Había estado postrada en cama durante un mes con fiebre palúdica. Los médicos amablemente me dijeron que no había nada que pudieran hacer para ayudar, y los métodos alternativos de curación no habían traído alivio. Pero tenía la esperanza de que este no sería el final de la historia. Había llegado al punto en el que quería, más que nada, comprender quién y qué era yo realmente.
Eran cerca de las dos de la madrugada y la cuestión de mi identidad me mantenía despierta.
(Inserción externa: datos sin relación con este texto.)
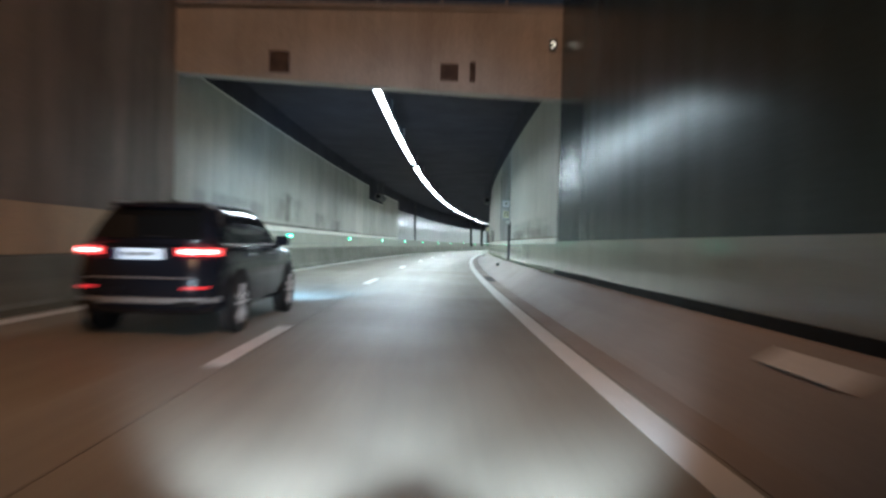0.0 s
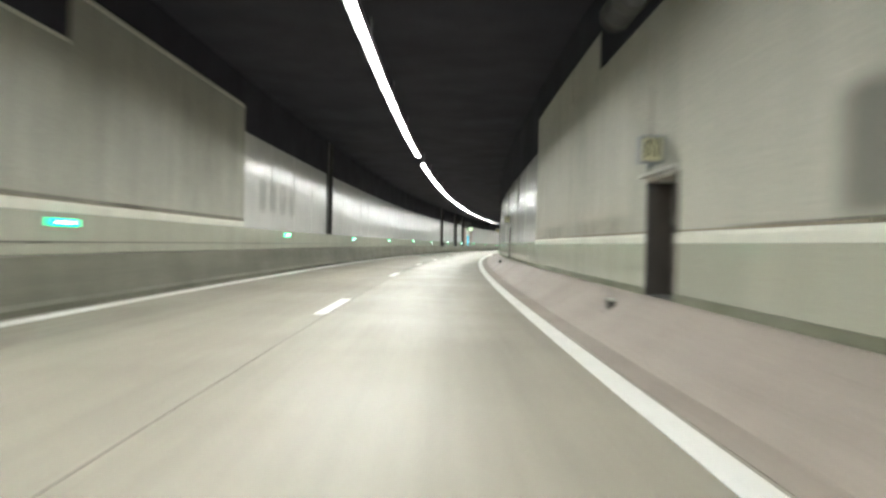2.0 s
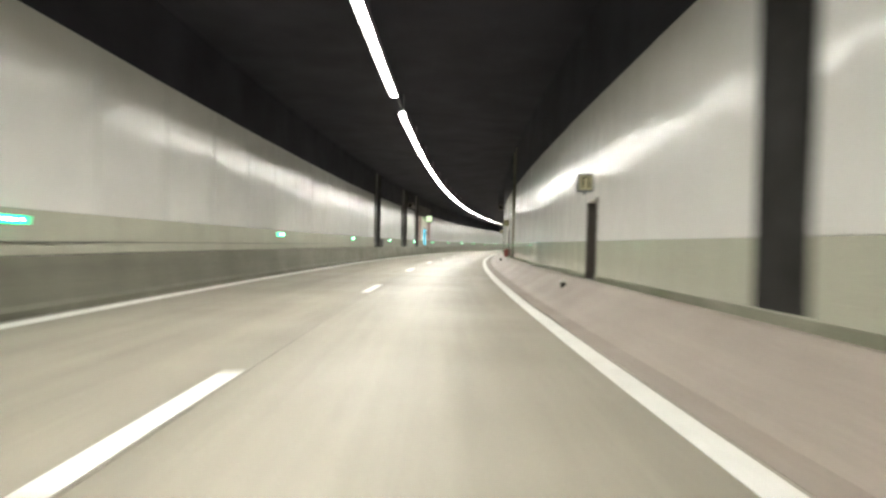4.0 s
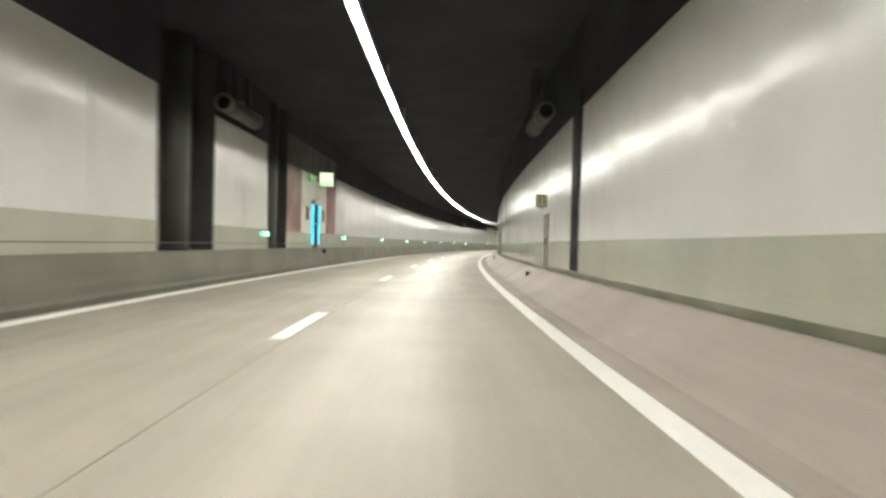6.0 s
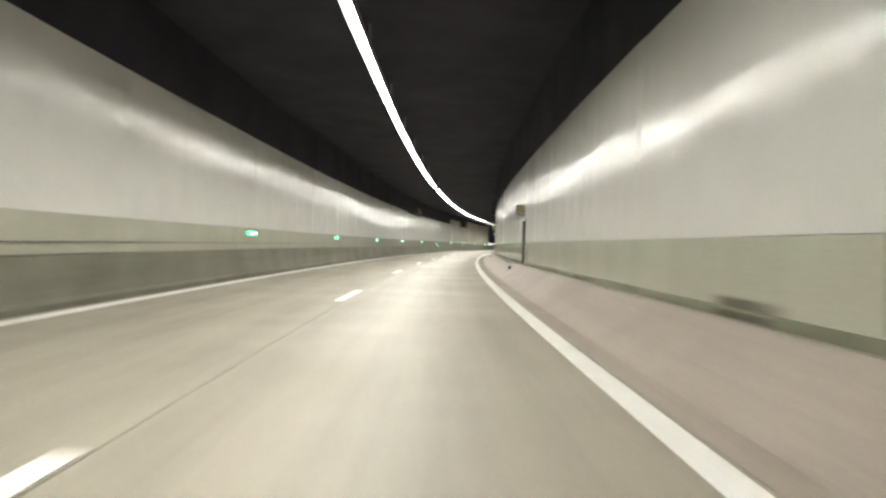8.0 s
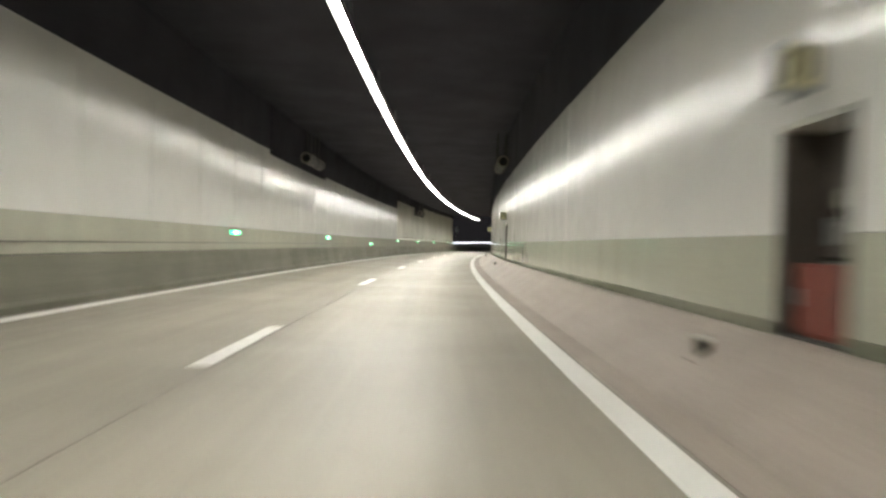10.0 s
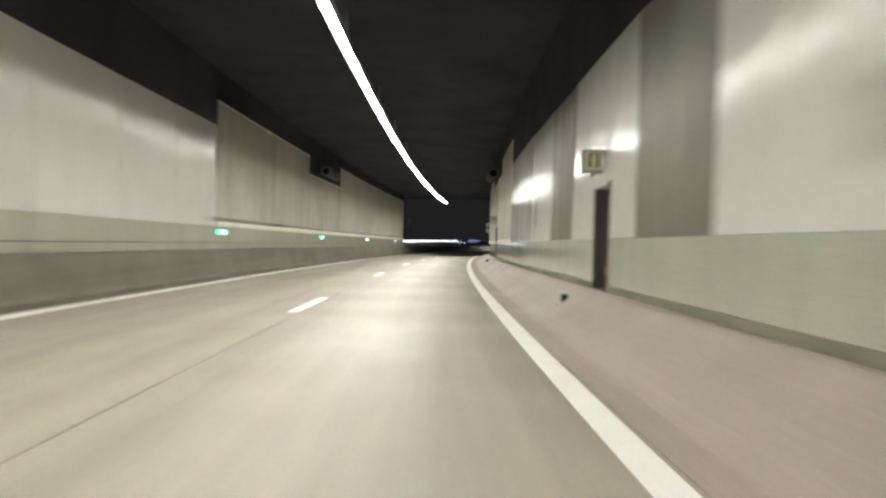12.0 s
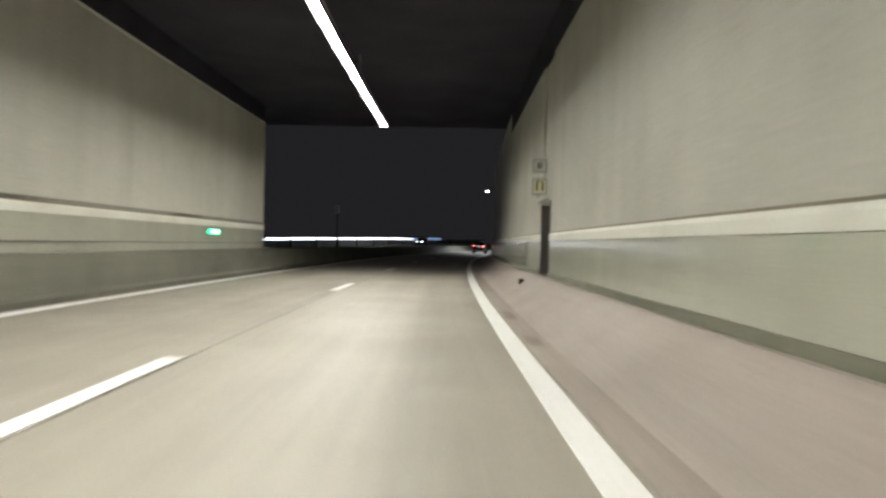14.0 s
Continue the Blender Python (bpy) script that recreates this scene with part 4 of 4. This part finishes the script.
M["smudge"] = stain_shader("smudge", (0.42, 0.42, 0.32), 0.11, 0.15)
M["brown_film"] = stain_shader("brown_film", (0.26, 0.21, 0.13), 0.14, 0.2, 1.6, 0.3)
M["haze"] = stain_shader("faint_smudge", (0.36, 0.33, 0.22), 0.13, 0.15)
M["soot_field"] = stain_shader("soot_field", (0.2, 0.195, 0.165), 0.32, 0.2, 0.7, 0.6)
M["silt"] = stain_shader("brown_silt", (0.22, 0.175, 0.11), 0.26, 0.06, 3.2, 0.7)
M["damp"] = stain_shader("damp_patch", (0.13, 0.12, 0.08), 0.4, 0.2, 2.0, 0.3)
M["oil"] = stain_shader("oil_patch", (0.05, 0.045, 0.04), 2.6)


def wall_stain(s0, s1, z0, z1, material, right):
    u = UR - 0.004 if right and 69.8 < s0 < 305.9 else UR + 0.011 if right else UL + 0.002 if 68.4 < s0 < 300.4 else UL - 0.011
    lean = 0.012 if 68 < s0 < 306 else 0.0
    top = u + (lean if right else -lean) * (z1 - 1.3)
    stain(s0, s1, (u, z0), (top, z1), material, wall_right if right else wall_left, "dark grime blotch")


for s0, s1, z0, z1 in ((24.5, 31.5, 1.62, 2.9), (27.2, 28.6, 1.62, 3.1), (33, 36.5, 1.62, 2.5), (37, 41, 1.62, 2.3), (16.6, 25.5, 1.62, 2.4)):
    wall_stain(s0, s1, z0, z1, M["grime"], False)
for s0, s1 in ((70.0, 70.9), (71.2, 72.2), (72.6, 73.6), (74.0, 75.0)):
    wall_stain(s0 - 0.1, s1 + 0.1, 1.85, 3.15, M["smudge"], False)
for s0, s1, z1 in ((42.2, 47.8, 2.05), (47.0, 50.3, 2.3), (50.4, 52.6, 2.35)):
    wall_stain(s0, s1, 1.24, z1, M["soot_field"], True)
wall_stain(35.3, 36.1, 1.42, 4.9, M["soot_field"], True)
wall_stain(17.0, 28.8, 1.30, 1.95, M["grime"], True)
for s0, s1, z0, z1 in ((297.9, 298.7, 1.4, 2.3), (299.2, 300.3, 1.4, 2.5), (283.0, 284.6, 1.5, 2.2), (176.5, 177.3, 1.4, 2.2), (215.0, 216.2, 1.5, 2.2)):
    wall_stain(s0, s1, z0, z1, M["haze"], True)
for s0, s1, z0, z1 in ((256.5, 257.3, 0.56, 1.1), (255.2, 256.2, 0.56, 0.95), (260.2, 260.7, 0.52, 0.8), (268.2, 268.6, 0.56, 1.15)):
    stain(s0, s1, (UR - 0.0045, z0), (UR - 0.0045, z1), M["brown_film"], wall_right, "faint olive run mark on the painted band")
wall_stain(260.1, 260.8, 1.24, 1.6, M["haze"], True)
for u, z0, z1 in ((UR - 0.0345, 0.47, 0.578), (UR - 0.006, 0.55, 0.70)):
    stain(193.2, 195.1, (u, z0), (u, z1), M["damp"], wall_right, "dark damp blotch at the plinth")
for s0, s1 in split(IN, 68.4, 7) + split(300.4, OUT, 7):
    wall_stain(s0 - 1.2, s1 + 1.2, 1.57, 1.66 + 0.06 * random.random(), M["silt"], False)
for s0, s1 in split(IN + 1, 54, 7):
    wall_stain(s0 - 0.8, s1 + 0.8, ledge_right(s0)[1] - 0.05, ledge_right(s0)[1] + 0.03 + 0.04 * random.random(), M["silt"], True)
for s0, s1 in ((16.6, 22.9), (22.3, 28.7), (57.2, 63.5), (62.7, 69.7)):
    wall_stain(s0, s1, 1.15, 1.68, M["brown_film"], True)
for s0, s1, u0, u1 in ((21.8, 26.0, 0.10, 0.40), (333.8, 335.0, 0.10, 0.38), (336.5, 338.6, 0.12, 0.36), (138.6, 141.5, -6.95, -6.80)):
    stain(s0, s1, (u0, 0.008), (u1, 0.008), M["oil"] if s0 < 200 else M["brown_film"], road_bed, "dark patch on the asphalt")

# ---- cladding pieces ----
def piece_mesh(name, height, material):
    bm = box_bm(-0.02, 0.02, -0.5, 0.5, 0.0, height)
    bmesh.ops.bevel(bm, geom=[e for e in bm.edges if abs(e.verts[0].co.x - e.verts[1].co.x) < 1e-4], offset=0.003, segments=1, affect="EDGES")
    me = bpy.data.meshes.new(name)
    bm.to_mesh(me)
    bm.free()
    me.materials.append(material)
    return me


def clad(spans, u, z, mesh, wall, tilt, lean=0.0, gap=0.002):
    """Cladding pieces set along the wall, each a trace out of true."""
    for a, b in spans:
        ob = new(mesh.name, mesh)
        ob.parent = wall
        ob.matrix_world = stand((a + b) / 2, u, z, random.uniform(-tilt, tilt)) @ Matrix.Rotation(radians(random.uniform(-tilt, tilt) + lean), 4, "Y") @ Matrix.Diagonal((1, b - a - gap, 1, 1))


PANEL_R, PANEL_L = piece_mesh("cladding_panel", 3.96 - 1.223, M["panel"]), piece_mesh("cladding_panel", 4.22 - 1.443, M["panel"])
PANEL_TOP = piece_mesh("cladding_panel", 3.96 - NICHE_TOP - 0.01, M["panel"])
SLAB_GREY = piece_mesh("grey_panel", 3.9 - 1.223, M["grey"])
clad(split(69.8, 305.9, 3.0, DOORS + [RECESS] + list(JOINTS) + list(GREYS)), UR + 0.023, 1.223, PANEL_R, wall_right, 0.17, 0.7)
clad([d for d in DOORS if 69.8 < d[0] < 305.9], UR + 0.033, NICHE_TOP + 0.01, PANEL_TOP, wall_right, 0.1, 0.7)
clad(GREYS, UR + 0.03, 1.223, SLAB_GREY, wall_right, 0.1)
clad(split(68.4, 300.4, 3.0, list(BAYS) + [EXIT]), UL - 0.024, 1.443, PANEL_L, wall_left, 0.17, -0.7)
for a, b in ((IN, 24.5), (24.5, 32.7), (32.7, 40.8), (40.8, 45.9), (45.9, 48.8), (48.8, 51.4), (58.7, 68.4), (300.4, 306.7), (306.7, 313.0), (321.0, 331), (331, 341), (341, OUT)):
    slab("concrete_panel", a + 0.01, b - 0.01, UL - 0.055, UL - 0.015, 1.615, 5.17 if a > 320 else 4.9 if a > 58 else 5.04, M["soiled"] if a < 45 or 48 < a < 320 else M["concrete"], wall_left)
for a, b, z in ((IN, 51.4, 5.06), (51.4, 58.7, 4.12), (58.7, 68.4, 4.92), (300.4, 313.0, 4.92), (313.0, 321.0, 4.12), (321.0, OUT, 5.19)):
    slab("coping", a + 0.01, b - 0.01, UL - 0.056, UL - 0.006, z - 0.06, z, M["ledge"], wall_left)
for a, b in ((51.4, 58.7), (313.0, 321.0)):
    slab("concrete_panel", a + 0.01, b - 0.01, UL - 0.055, UL - 0.015, 1.615, 4.1, M["soiled"], wall_left)
for a, b in split(IN, 28.76, 6.2) + [(30.04, 36.15), (36.15, 41.95), (41.95, 52.2), (52.2, 55.86), (57.14, 63.4), (63.4, 69.8)] + split(305.9, OUT, 9.0, DOORS):
    slab("concrete_panel", a + 0.008, b - 0.008, UR + 0.015, UR + 0.055, ledge_right(a)[1] + 0.002, 4.2 if (a < 60.4 and b > 53.6) or (a < 321 and b > 313) else 4.95, M["sooted"] if a == 30.04 else M["concrete"], wall_right)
Con la mirada fija en la pared del dormitorio, pensé en una teoría de la física cuántica, según la cual un átomo no existe necesariamente en un estado u otro, sino que puede estar en todos sus estados posibles a la vez, y que solo toma una forma particular cuando alguien lo observa. Para mí, esto apunta a la idea de que todo es en realidad consciencia.
Mi pensamiento se dirigió a un libro que había estado leyendo sobre el cristianismo primitivo, que me recordó el heroísmo espiritual que me había atraído de niña a Cristo Jesús y a los apóstoles. Comencé a reflexionar: ¿Qué pasaría si Jesús y aquellos primeros cristianos hubieran demostrado que la sustancia es el Espíritu cuando sanaban condiciones físicas? ¿Qué pasaría si las curaciones registradas en los Evangelios fueran ejemplos del poder de la consciencia iluminada?